Additionally, JAMB has decided to equate registration infractions with examination infractions. So applicants guilty of any such infraction, will be delisted.  However, it is not candidates alone that commit infractions. For instance, it has been discovered that some tertiary institutions who run pre-degree programmes, are deliberately creating room for such products to be admitted for their full degree programmes. So  they deliberately weed out qualified candidates from the UTME in order to make room for preferred candidates. The rule now is: “No movement for merit candidate”.

Earlier, the JAMB Director of Test Administration Department, Dr. Yusuf Lawal, had explained that the organisation is going the extra mile on all issues related to the UTME because: “The best we can find anywhere in the globe, is what the Nigerian child deserves… We shall continue to ensure this nation gets the best.”
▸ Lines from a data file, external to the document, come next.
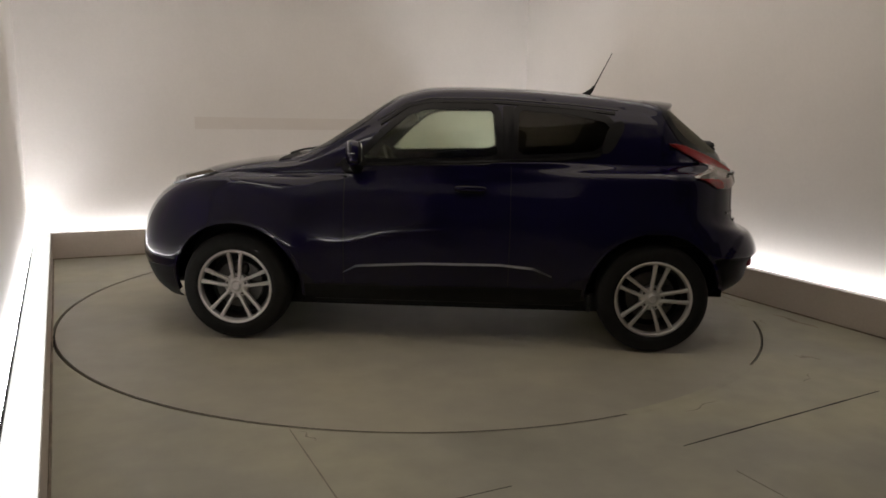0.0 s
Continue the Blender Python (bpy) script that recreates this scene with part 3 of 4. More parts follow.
def smooth_arches(bm):
    """Pulls the cut edge of the wheel openings onto a circle."""
    for v in bm.verts:
        if v.is_boundary:
            for a in AXLES:
                d = math.hypot(v.co.x - a, v.co.z - HUB_Z)
                if ARCH_R - 0.03 < d < ARCH_R + 0.035 and v.co.z > 0.26 and v.co.y > 0.4:
                    v.co.x, v.co.z = a + (v.co.x - a) * ARCH_R / d, HUB_Z + (v.co.z - HUB_Z) * ARCH_R / d
    return bm


def turn_out(bm):
    """Faces of a half panel look away from the car's middle."""
    for fc in bm.faces:
        c = fc.calc_center_median()
        if fc.normal.dot(c - Vector((c.x * 0.55, 0, 0.62))) < 0:
            fc.normal_flip()
    return bm


def grid_normals():
    """Normals of the whole bodywork, so that panels shade without a break where they meet."""
    table = {}
    for G in (SIDE_GRID, TOP_GRID):
        A = np.array(G, float)
        A = A.reshape(len(G), len(G[0]), 3)
        N = np.cross(np.gradient(A, axis=0), np.gradient(A, axis=1))
        N /= np.linalg.norm(N, axis=2, keepdims=True) + 1e-12
        for i in range(A.shape[0]):
            for j in range(A.shape[1]):
                x, y, z = A[i, j]
                n = N[i, j]
                if np.dot(n, (x * 0.45, y, z - 0.62)) < 0:
                    n = -n
                if abs(y) < 2e-4:
                    n = np.array([n[0], 0, n[2]])
                table[round(x * 5000), round(y * 5000), round(z * 5000)] = n
    return table


NORMALS = grid_normals()


def even_normals(ob):
    me = ob.data
    out = []
    for v in me.vertices:
        x, y, z = v.co
        n = NORMALS.get((round(x * 5000), round(abs(y) * 5000), round(z * 5000)))
        out.append(tuple(v.normal) if n is None else (n[0], n[1] if y >= 0 else -n[1], n[2]))
    me.normals_split_custom_set_from_vertices(out)
    return ob


def top_mesh():
    bm = bmesh.new()
    grid_faces(bm, TOP_GRID)
    dead = []
    for fc in bm.faces:
        c = fc.calc_center_median()
        if c.y > 0.45 and c.z > 1.08 and (inside((c.x, c.z), FRONT_GLASS) or inside((c.x, c.z), REAR_GLASS)):
            dead.append(fc)
        elif c.z > 1.08 and (inside((c.x, c.y), WINDSCREEN) or inside((c.x, c.y), REAR_WINDOW)):
            dead.append(fc)
    bmesh.ops.delete(bm, geom=dead, context="FACES")
    return turn_out(bm)


def join(*meshes):
    out = bmesh.new()
    for b in meshes:
        me = bpy.data.meshes.new("tmp")
        b.to_mesh(me)
        b.free()
        out.from_mesh(me)
        bpy.data.meshes.remove(me)
    return out


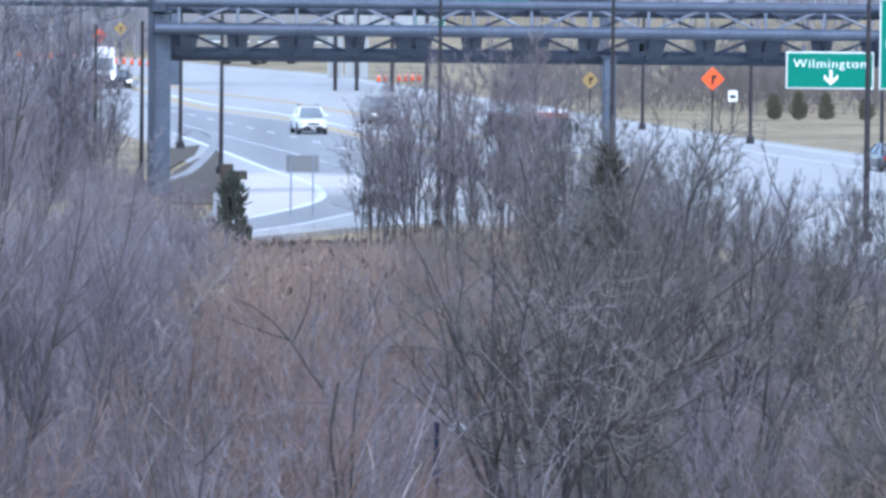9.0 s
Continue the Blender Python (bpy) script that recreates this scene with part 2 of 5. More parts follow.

Doubtlessly, JAMB is one of the most improved institutions in the country. Buried in the midst of incompetence, it is difficult to find an institution like JAMB in the country that admits its failings, works to correct them and strives for excellence. As is sometimes said, the prize for hard work is more work; this may be why some agencies like the Nigeria National  Petroleum Corporation, NNPC, and the Customs and Excise have turned to JAMB to assist them conduct their institutional examinations.

However, despite the movement towards Open Examinations, the war against examination malpractices, is not about to be won whether in Nigeria or elsewhere; like that between cops and robbers, it is an eternal one.